* start Source data *

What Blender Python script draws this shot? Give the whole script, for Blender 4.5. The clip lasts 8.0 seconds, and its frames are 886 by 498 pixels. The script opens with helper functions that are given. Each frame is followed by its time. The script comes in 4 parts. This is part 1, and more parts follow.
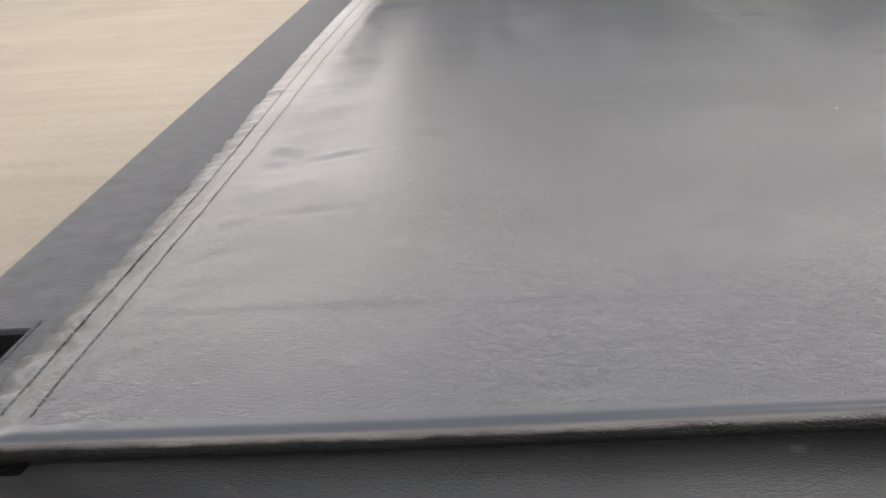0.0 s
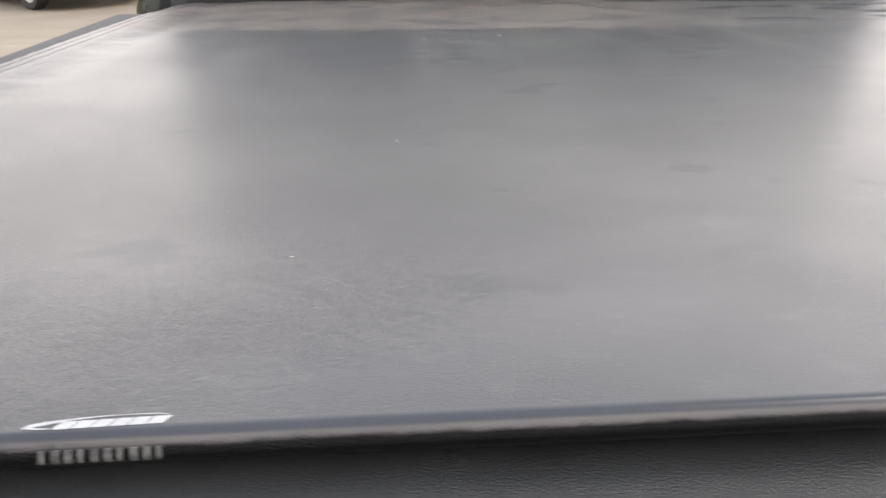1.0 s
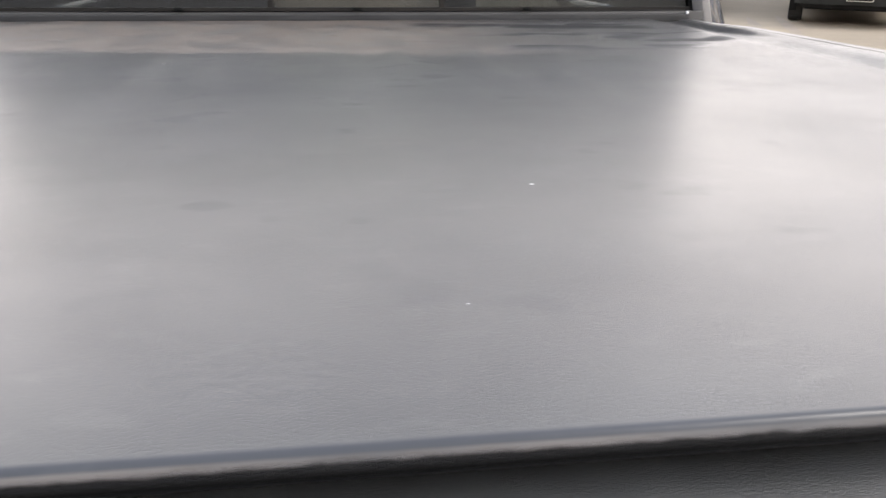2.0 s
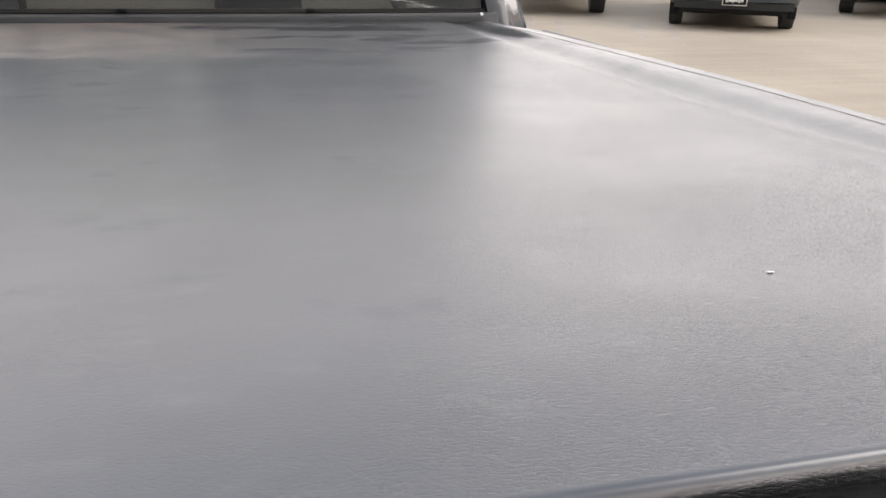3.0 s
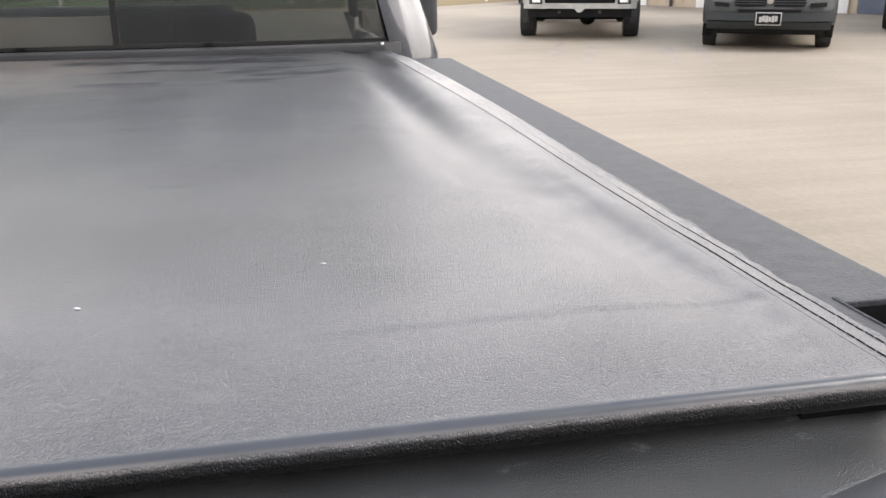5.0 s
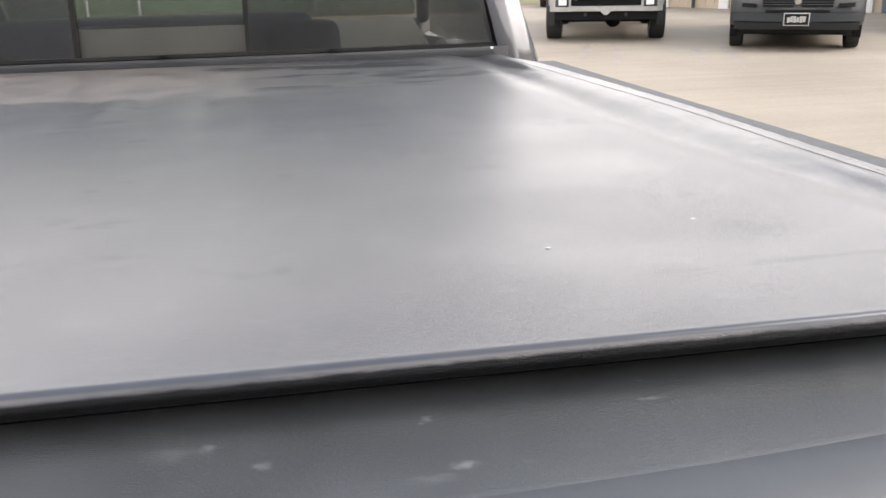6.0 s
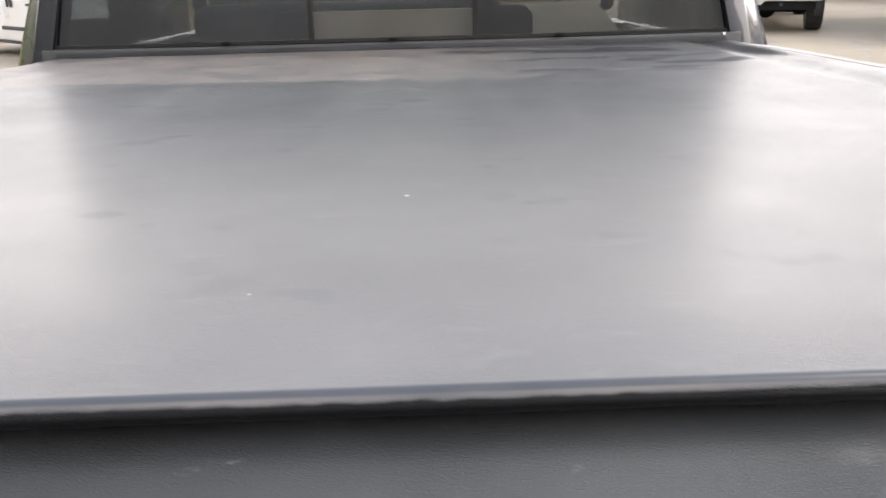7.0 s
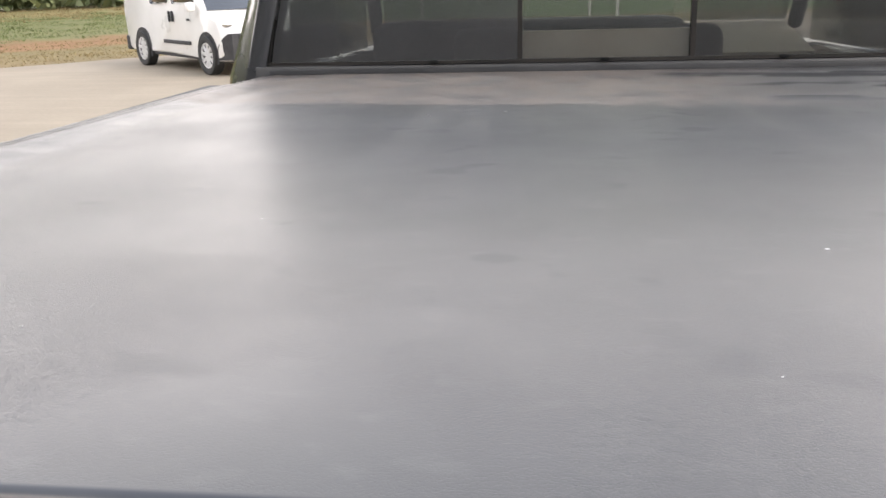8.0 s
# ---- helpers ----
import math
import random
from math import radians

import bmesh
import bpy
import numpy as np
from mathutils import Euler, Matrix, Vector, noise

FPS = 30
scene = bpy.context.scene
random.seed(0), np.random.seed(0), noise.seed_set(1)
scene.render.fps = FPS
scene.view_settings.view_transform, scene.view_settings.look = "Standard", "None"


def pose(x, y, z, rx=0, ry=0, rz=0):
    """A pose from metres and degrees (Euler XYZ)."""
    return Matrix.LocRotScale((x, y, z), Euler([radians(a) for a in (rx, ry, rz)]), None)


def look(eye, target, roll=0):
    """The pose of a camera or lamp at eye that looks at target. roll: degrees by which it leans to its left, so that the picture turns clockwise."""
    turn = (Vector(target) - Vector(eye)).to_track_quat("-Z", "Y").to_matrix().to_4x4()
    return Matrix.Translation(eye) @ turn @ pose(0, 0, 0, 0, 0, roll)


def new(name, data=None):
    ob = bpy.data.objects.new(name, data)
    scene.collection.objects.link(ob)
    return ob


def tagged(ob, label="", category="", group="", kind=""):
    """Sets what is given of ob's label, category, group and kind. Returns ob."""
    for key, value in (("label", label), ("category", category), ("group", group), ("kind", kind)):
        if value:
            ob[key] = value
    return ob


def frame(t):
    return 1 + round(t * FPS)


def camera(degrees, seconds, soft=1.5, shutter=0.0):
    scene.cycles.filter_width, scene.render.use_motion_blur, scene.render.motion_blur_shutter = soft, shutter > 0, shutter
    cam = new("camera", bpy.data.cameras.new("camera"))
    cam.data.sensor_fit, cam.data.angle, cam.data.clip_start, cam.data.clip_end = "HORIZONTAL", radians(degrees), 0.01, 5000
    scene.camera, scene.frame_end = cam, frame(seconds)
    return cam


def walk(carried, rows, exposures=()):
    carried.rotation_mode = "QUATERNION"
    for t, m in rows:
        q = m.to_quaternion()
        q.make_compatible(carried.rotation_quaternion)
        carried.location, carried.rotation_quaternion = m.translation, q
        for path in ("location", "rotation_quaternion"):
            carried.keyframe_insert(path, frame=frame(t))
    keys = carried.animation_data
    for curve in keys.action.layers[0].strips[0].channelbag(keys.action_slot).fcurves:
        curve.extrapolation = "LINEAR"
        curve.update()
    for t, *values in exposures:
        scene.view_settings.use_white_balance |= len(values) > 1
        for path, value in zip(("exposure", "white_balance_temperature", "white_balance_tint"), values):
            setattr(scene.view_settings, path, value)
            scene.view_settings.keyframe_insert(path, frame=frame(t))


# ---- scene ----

* end Source data *

Directions:
Without the pictures, repeat the listing above exactly.

Correct output:
What Blender Python script draws this shot? Give the whole script, for Blender 4.5. The clip lasts 8.0 seconds, and its frames are 886 by 498 pixels. The script opens with helper functions that are given. Each frame is followed by its time. The script comes in 4 parts. This is part 1, and more parts follow.
0.0 s
1.0 s
2.0 s
3.0 s
5.0 s
6.0 s
7.0 s
8.0 s
# ---- helpers ----
import math
import random
from math import radians

import bmesh
import bpy
import numpy as np
from mathutils import Euler, Matrix, Vector, noise

FPS = 30
scene = bpy.context.scene
random.seed(0), np.random.seed(0), noise.seed_set(1)
scene.render.fps = FPS
scene.view_settings.view_transform, scene.view_settings.look = "Standard", "None"


def pose(x, y, z, rx=0, ry=0, rz=0):
    """A pose from metres and degrees (Euler XYZ)."""
    return Matrix.LocRotScale((x, y, z), Euler([radians(a) for a in (rx, ry, rz)]), None)


def look(eye, target, roll=0):
    """The pose of a camera or lamp at eye that looks at target. roll: degrees by which it leans to its left, so that the picture turns clockwise."""
    turn = (Vector(target) - Vector(eye)).to_track_quat("-Z", "Y").to_matrix().to_4x4()
    return Matrix.Translation(eye) @ turn @ pose(0, 0, 0, 0, 0, roll)


def new(name, data=None):
    ob = bpy.data.objects.new(name, data)
    scene.collection.objects.link(ob)
    return ob


def tagged(ob, label="", category="", group="", kind=""):
    """Sets what is given of ob's label, category, group and kind. Returns ob."""
    for key, value in (("label", label), ("category", category), ("group", group), ("kind", kind)):
        if value:
            ob[key] = value
    return ob


def frame(t):
    return 1 + round(t * FPS)


def camera(degrees, seconds, soft=1.5, shutter=0.0):
    scene.cycles.filter_width, scene.render.use_motion_blur, scene.render.motion_blur_shutter = soft, shutter > 0, shutter
    cam = new("camera", bpy.data.cameras.new("camera"))
    cam.data.sensor_fit, cam.data.angle, cam.data.clip_start, cam.data.clip_end = "HORIZONTAL", radians(degrees), 0.01, 5000
    scene.camera, scene.frame_end = cam, frame(seconds)
    return cam


def walk(carried, rows, exposures=()):
    carried.rotation_mode = "QUATERNION"
    for t, m in rows:
        q = m.to_quaternion()
        q.make_compatible(carried.rotation_quaternion)
        carried.location, carried.rotation_quaternion = m.translation, q
        for path in ("location", "rotation_quaternion"):
            carried.keyframe_insert(path, frame=frame(t))
    keys = carried.animation_data
    for curve in keys.action.layers[0].strips[0].channelbag(keys.action_slot).fcurves:
        curve.extrapolation = "LINEAR"
        curve.update()
    for t, *values in exposures:
        scene.view_settings.use_white_balance |= len(values) > 1
        for path, value in zip(("exposure", "white_balance_temperature", "white_balance_tint"), values):
            setattr(scene.view_settings, path, value)
            scene.view_settings.keyframe_insert(path, frame=frame(t))


# ---- scene ----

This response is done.